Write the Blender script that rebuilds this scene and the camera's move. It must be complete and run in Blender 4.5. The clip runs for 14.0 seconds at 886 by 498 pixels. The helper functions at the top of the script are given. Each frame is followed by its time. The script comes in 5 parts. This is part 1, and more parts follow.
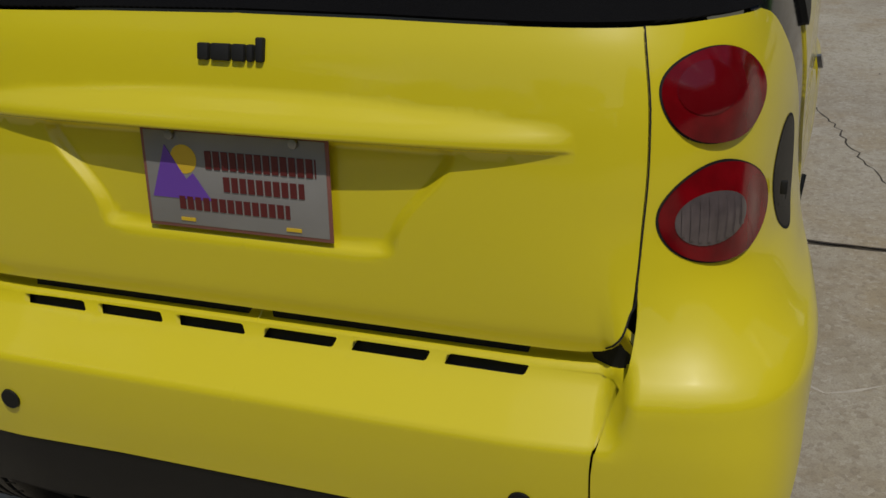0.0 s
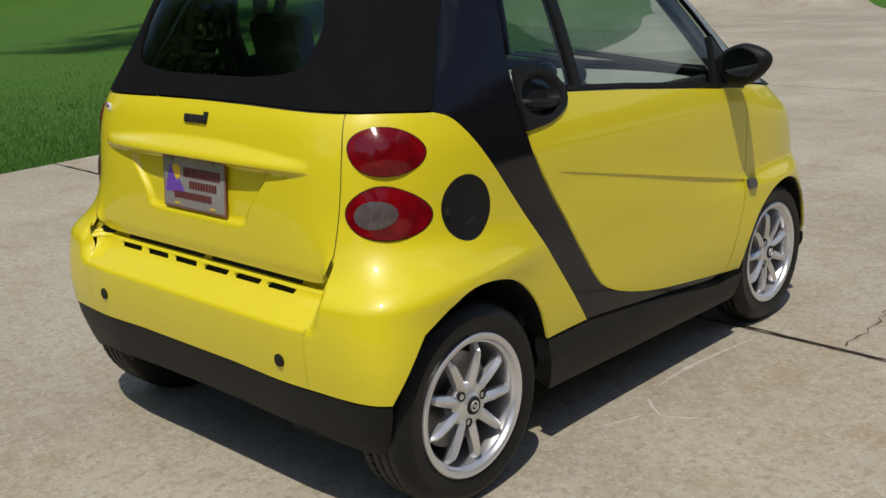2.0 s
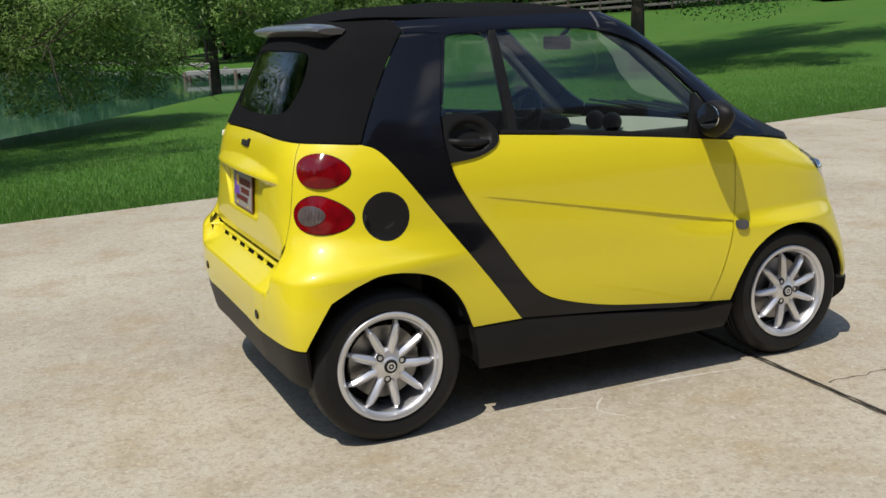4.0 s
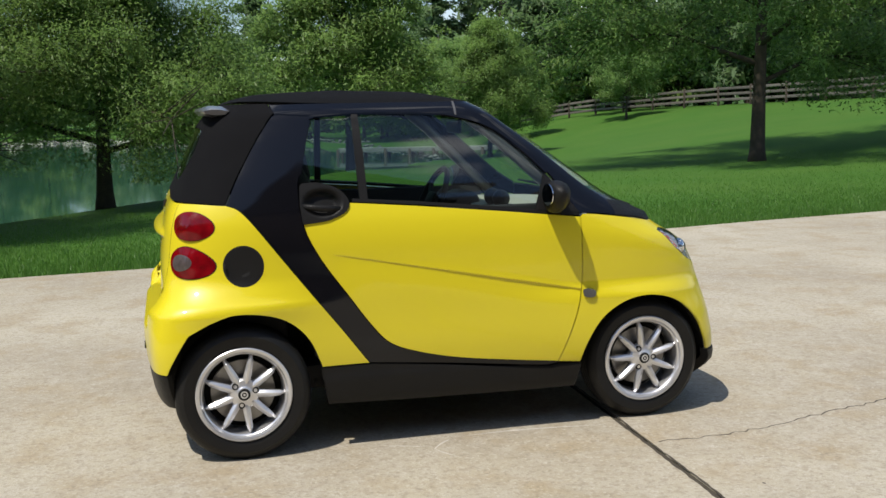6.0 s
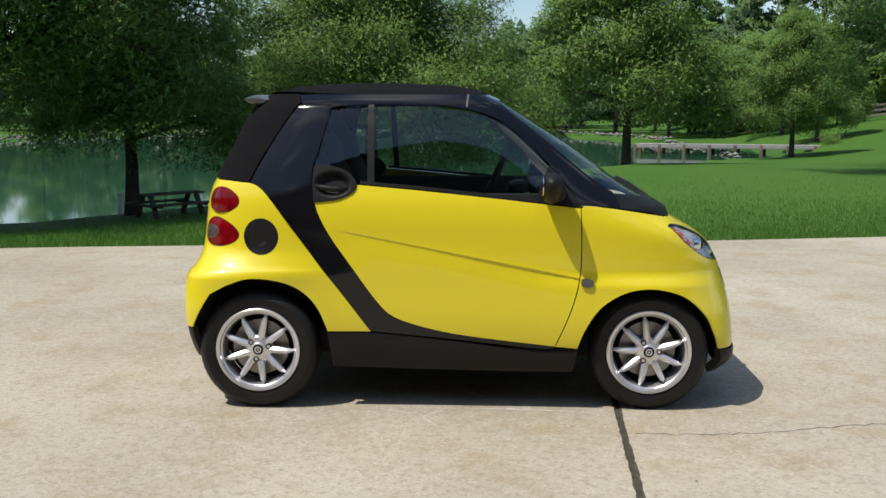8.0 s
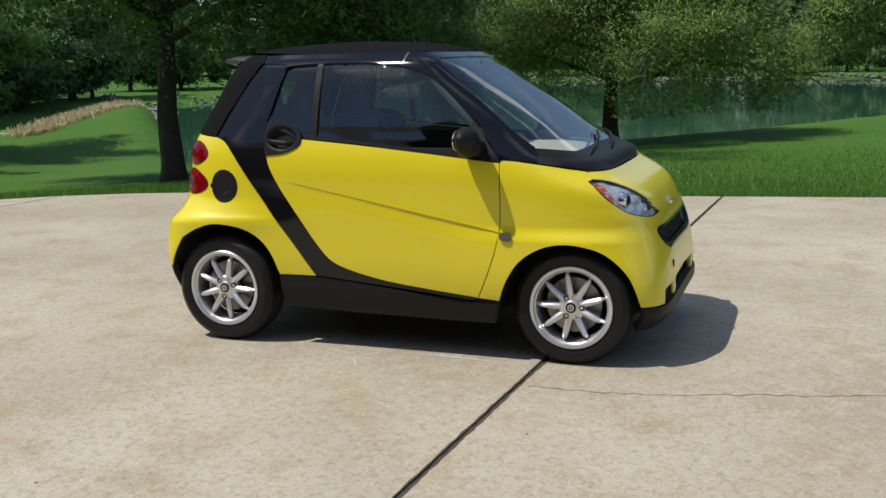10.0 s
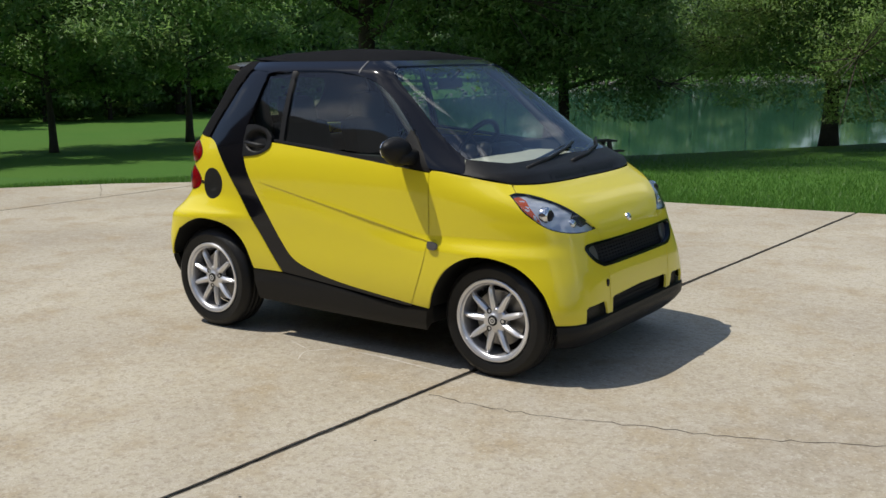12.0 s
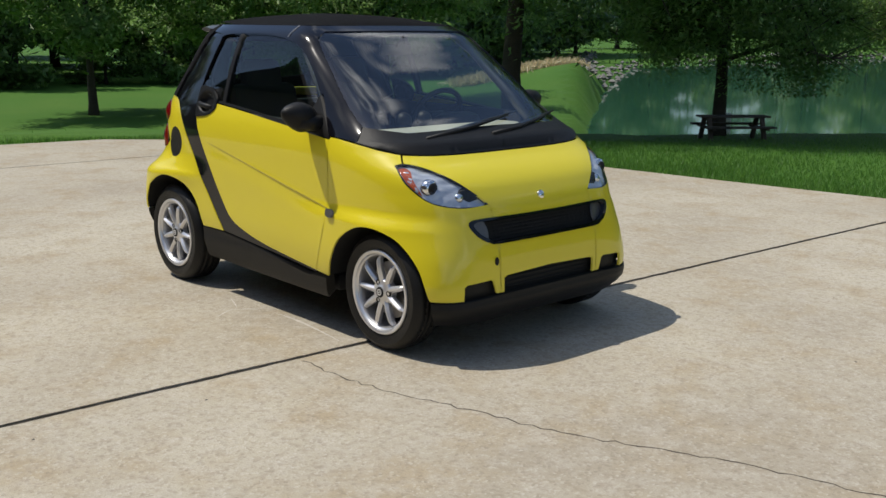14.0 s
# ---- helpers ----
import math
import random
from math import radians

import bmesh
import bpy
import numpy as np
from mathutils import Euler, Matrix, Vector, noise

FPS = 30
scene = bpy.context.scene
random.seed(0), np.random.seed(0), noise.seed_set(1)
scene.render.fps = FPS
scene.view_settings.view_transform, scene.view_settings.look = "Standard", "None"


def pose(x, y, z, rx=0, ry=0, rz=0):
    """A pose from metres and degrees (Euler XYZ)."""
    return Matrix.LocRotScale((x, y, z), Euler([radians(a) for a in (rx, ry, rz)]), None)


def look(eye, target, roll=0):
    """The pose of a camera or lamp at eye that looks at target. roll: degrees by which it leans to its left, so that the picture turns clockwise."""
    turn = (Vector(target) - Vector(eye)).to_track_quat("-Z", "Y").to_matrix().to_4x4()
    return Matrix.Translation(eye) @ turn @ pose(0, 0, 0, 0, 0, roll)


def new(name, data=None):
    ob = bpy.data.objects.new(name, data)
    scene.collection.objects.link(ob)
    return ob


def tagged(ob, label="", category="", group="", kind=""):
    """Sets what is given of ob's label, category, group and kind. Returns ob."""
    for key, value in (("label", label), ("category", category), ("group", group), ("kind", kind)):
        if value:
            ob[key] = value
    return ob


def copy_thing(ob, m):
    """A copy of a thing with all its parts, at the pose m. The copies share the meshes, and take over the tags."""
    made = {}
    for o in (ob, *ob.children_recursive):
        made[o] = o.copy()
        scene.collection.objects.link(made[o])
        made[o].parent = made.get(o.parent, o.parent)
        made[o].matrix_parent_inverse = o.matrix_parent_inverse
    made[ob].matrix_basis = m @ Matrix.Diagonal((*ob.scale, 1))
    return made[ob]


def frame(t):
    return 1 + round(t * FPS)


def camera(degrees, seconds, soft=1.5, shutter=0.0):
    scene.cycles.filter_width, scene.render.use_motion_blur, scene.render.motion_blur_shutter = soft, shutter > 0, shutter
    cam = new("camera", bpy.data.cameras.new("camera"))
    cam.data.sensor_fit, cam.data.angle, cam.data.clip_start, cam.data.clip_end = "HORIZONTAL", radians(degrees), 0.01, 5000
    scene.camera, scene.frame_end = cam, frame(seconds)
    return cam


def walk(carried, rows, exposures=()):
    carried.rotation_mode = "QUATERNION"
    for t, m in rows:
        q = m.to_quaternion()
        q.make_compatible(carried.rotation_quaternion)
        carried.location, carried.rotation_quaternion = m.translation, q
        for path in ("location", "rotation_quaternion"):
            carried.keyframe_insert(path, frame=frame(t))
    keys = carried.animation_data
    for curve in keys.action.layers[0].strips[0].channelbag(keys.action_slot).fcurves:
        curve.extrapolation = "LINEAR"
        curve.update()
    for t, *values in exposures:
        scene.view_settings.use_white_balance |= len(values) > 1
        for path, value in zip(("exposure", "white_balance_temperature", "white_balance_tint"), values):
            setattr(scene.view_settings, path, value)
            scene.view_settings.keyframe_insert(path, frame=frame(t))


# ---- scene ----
== == ==
Set problem: From the first line of the listing above, repeat every line through the one holding "scene.render.fps = FPS". Both ends count, and pictures stay out.

Output below:
Write the Blender script that rebuilds this scene and the camera's move. It must be complete and run in Blender 4.5. The clip runs for 14.0 seconds at 886 by 498 pixels. The helper functions at the top of the script are given. Each frame is followed by its time. The script comes in 5 parts. This is part 1, and more parts follow.
0.0 s
2.0 s
4.0 s
6.0 s
8.0 s
10.0 s
12.0 s
14.0 s
# ---- helpers ----
import math
import random
from math import radians

import bmesh
import bpy
import numpy as np
from mathutils import Euler, Matrix, Vector, noise

FPS = 30
scene = bpy.context.scene
random.seed(0), np.random.seed(0), noise.seed_set(1)
scene.render.fps = FPS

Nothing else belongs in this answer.